Ce volume, apparenté aux trois volumes de L'articulation du sens,
rassemble douze contributions données par Jean Ladrière († fin nov.
2007) à l'occasion de diverses rencontres savantes de par le monde
(de Moscou à Rome en passant par Nagasaki et Toronto sans négliger
Louvain) de 1984 à 2000. En cet éventail, nous avons pourtant un
volume où les textes s'organisent avec une cohérence et une
complémentarité qui suscitera l'admiration et permettra de saisir
ce qui secrètement l'anime: ne serait-ce pas l'espérance? Le destin
de la raison (occidentale) qui réfléchit sa propre «eschatologie»

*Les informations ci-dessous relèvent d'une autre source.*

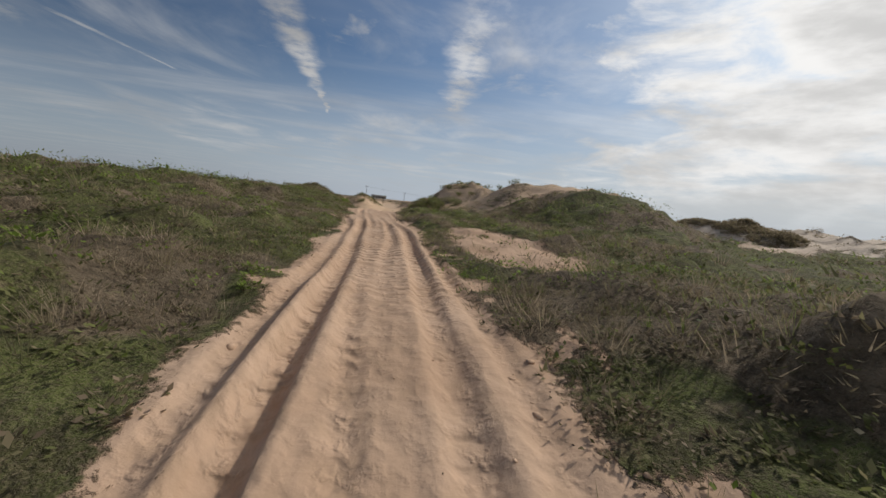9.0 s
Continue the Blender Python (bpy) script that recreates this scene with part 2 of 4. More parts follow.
EDGE_R = np.array([2.0, 2.5, 2.8, 3.0, 3.4, 4.1, 4.0, 4.6, 4.9, 3.95, 2.4, .8, -.8, -2.35, -2.4, -1.95, -1.9, -2.5, -3.2, -3.2, -2.4, -.6, 3.5, 7, 9.5, 12.5, 15.5, 21])


def glide(y, ys, vs, soft=1.6):
    """A table read smoothly."""
    return sum(np.interp(y + k * soft, ys, vs) * w for k, w in ((-1, .17), (-.5, .22), (0, .22), (.5, .22), (1, .17)))


def wave(x, y, size, seed):
    """Smooth noise in -1..1 on the plan, about size metres from crest to crest."""
    rng = np.random.RandomState(seed)
    out = 0.0
    for k in range(7):
        a, p, s = rng.uniform(0, 2 * math.pi), rng.uniform(0, 2 * math.pi), size * rng.uniform(0.7, 1.5)
        out = out + np.sin((x * math.cos(a) + y * math.sin(a)) * 2 * math.pi / s + p)
    return out / 7 * 1.6


def step(x, a, b):
    t = np.clip((x - a) / (b - a), 0, 1)
    return t * t * (3 - 2 * t)


# greener spots: centre and half lengths
LUSH = ((6.2, 20, 2.6, 6.5), (-8.5, 113, 4, 8), (-1.0, 38, 2.2, 5), (-6.6, 91, 1.8, 3.5), (0.8, 111, 2.2, 4.5), (7.2, 42, 2.6, 6), (-0.4, 11.6, 1.0, 2.6), (6.5, 11, 3, 4), (-8.8, 145, 1.6, 3))
WITHERED = ((0.8, 90, 2.6, 7), (-0.6, 21.5, 2.2, 5), (-6.5, 84, 3.5, 4), (-2.0, 14.5, 2.0, 2.5), (1.2, 118.5, 1.8, 3))


def leafy(x, y):
    """Where broad-leaved plants take over from grass, 0 to 1."""
    rich = sum(np.exp(-(((x - a) / c) ** 2 + ((y - b) / d) ** 2) ** 2) for a, b, c, d in LUSH)
    poor = sum(np.exp(-(((x - a) / c) ** 2 + ((y - b) / d) ** 2) ** 2) for a, b, c, d in WITHERED)
    lush = step(wave(x, y, 6.0, 81) + 0.6 * wave(x, y, 2.1, 82) + 0.75 * rich - 1.0 * poor + 0.3 * step(x, 6, 16) + 0.3 * step(x, 4.5, 7) * step(y, 24, 30) * step(y, 75, 55), -0.38, 0.14)
    return np.maximum(lush * (1 - 0.6 * step(y, 165, 172)), 0.6 * step(y, 147, 150) * step(y, 169, 164) * step(-x, 5, 6))


# dunes: centre x, y, height over the plain, half lengths, turn, plant cover
DUNES = [      # beside the first straight
    (-8.2, 18.4, 1.12, 3.5, 5.2, 10, 1), (8.5, 25, .35, 3.2, 8.5, 0, 1),
    (9, 58, 1.0, 7, 16, -10, 1), (0.6, 91.5, 1.25, 2.0, 6.0, 6, 1), (3.2, 86, .25, 4, 5, 0, 1), (10, 141, 1.2, 6, 7, 0, 1),
]
DUNES += [     # round the cutting
    (-38, 116, 1.2, 16, 16, 0, 1), (-18.5, 131, .75, 9, 13, 10, 1), (-16, 100, .45, 8, 13, 0, 1), (-11.0, 139, .6, 3.5, 8, 0, 1),
    (1.6, 117.5, .62, 2.0, 5.0, 0, 1), (10, 143, 2.0, 5, 7, 0, 1),
]
DUNES += [     # round the bowl
    (3.7, 153.5, 3.65, 4.0, 4.8, -15, .62), (-9.9, 149.9, 1.0, 2.2, 3.4, 0, 1), (6.5, 147.5, 1.6, 4.4, 2.9, 0, .7), (1.9, 160.9, 1.9, 2.9, 2.2, 0, .7), (4.7, 158.9, .6, 1.7, 1.7, 0, .7),
    (-0.95, 149.3, .85, 1.35, 1.2, 20, .95), (0.8, 146.9, .3, 1.3, 1.2, 0, .8), (-2.1, 154.5, .5, .8, .7, 0, .95),
    (-13.5, 153.5, 1.3, 6.0, 6.5, 0, 1), (-7.5, 161.6, 1.05, 1.5, 2.2, 15, .8), (-12.6, 166, .2, 4.2, 4.0, 0, 1),
]
DUNES += [     # on the open sand
    (2.8, 187.2, 1.8, 3.8, 2.8, 38, 1), (2.7, 177.7, .45, 2.3, .75, -38, 0), (-7.4, 165.4, .6, 2.2, 3.0, 0, 1), (-6.9, 163.9, .55, 1.3, 1.8, 20, 1), (-1.4, 188.5, .3, 1.4, 1.2, 0, .9), (-0.4, 174.6, 1.35, 2.45, 2.5, 0, .85), (14.3, 179.5, .85, 3.6, 3.5, 10, 1), (28.2, 186, 2.0, 2.6, 2.2, 0, .9), (32, 203, 1.8, 7, 3.2, -20, .9),
    (44, 203, 3.5, 8, 7, 0, .6), (10.8, 169.8, .62, 1.0, 1.6, 0, 1),
]
FAR_DUNES = [  # scrubby hummocks along the edge of the open sand
    (53.5, 184.5, 2.6, 3.2, 3.4, 0, .9), (58, 178.5, 2.5, 5.2, 4.2, 0, .9), (57, 171, 2.3, 4, 3.5, 0, .9), (43.5, 190, 2.2, 2.6, 2.2, 0, .9), (27.5, 200.5, 2.2, 3.0, 2.4, 0, .9),
    (19.5, 204, 1.6, 3.6, 2.2, 10, .9), (33, 180.5, .8, 1.2, 1.1, 0, .8), (38, 176.5, .9, 1.3, 1.2, 0, .8), (36, 187, 1.2, 1.8, 1.4, 0, .9), (46, 174, 1.1, 1.5, 1.3, 0, .8),
]
DUNES += FAR_DUNES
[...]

est-il sans liens et sans incidences avec l'eschatologie que la foi
chrétienne annonce comme le «Royaume de Dieu»? Ce serait désespérer
du «sens» autant qu'avouer la faiblesse de la foi. Aussi, Ladrière,
dans les dernières lignes de son Avant-propos, écrit-il
magnifiquement: «De l'espérance vécue dans l'effort de la raison à
l'espérance reçue dans la foi, il y a toute la distance qui sépare,
selon les termes de Pascal, « l'ordre de l'esprit » de
« l'ordre de la charité ». La différence des
« ordres », cependant, n'enlève rien à la signification
de la présence du fait chrétien « dans l'univers de la
rationalité »» (14). La première partie va donc approcher
l'essence de l'«univers de la rationalité» comme contexte
historico-culturel à travers trois approches: l'humanisme
contemporain, la vie du sens, la perspective eschatologique en
philosophie. Ce dernier chapitre est décisif. Il établit le bien
fondé de l'usage du terme d'eschatologie en philosophie «moyennant
une transposition sémantique appropriée» (12), et conduit la double
question de la signification du fait chrétien dans cet univers et
la signification, pour la foi chrétienne, de l'historicité de la
raison elle-même. Cette réflexion éclaire deux dimensions
contemporaines de cette rationalité (la science et la technique) et
un type d'institution où foi chrétienne et exercice de la
rationalité ont pour devoir de se rencontrer (l'université
catholique).
La dernière partie de l'ouvrage proposera trois exercices de «la
foi cherchant la raison»: le statut du langage liturgique, de la
mystique et du thème de l'universalité du salut. Il s'agit de
reconnaître la possible congruence proposée par L. entre «l'horizon
illimité» des diverses entreprises rationnelles et l'historicité
propre de l'annonce chrétienne d'une Fin à partir de laquelle il
est proposé de penser notre «destinée» et celle de la raison. - J.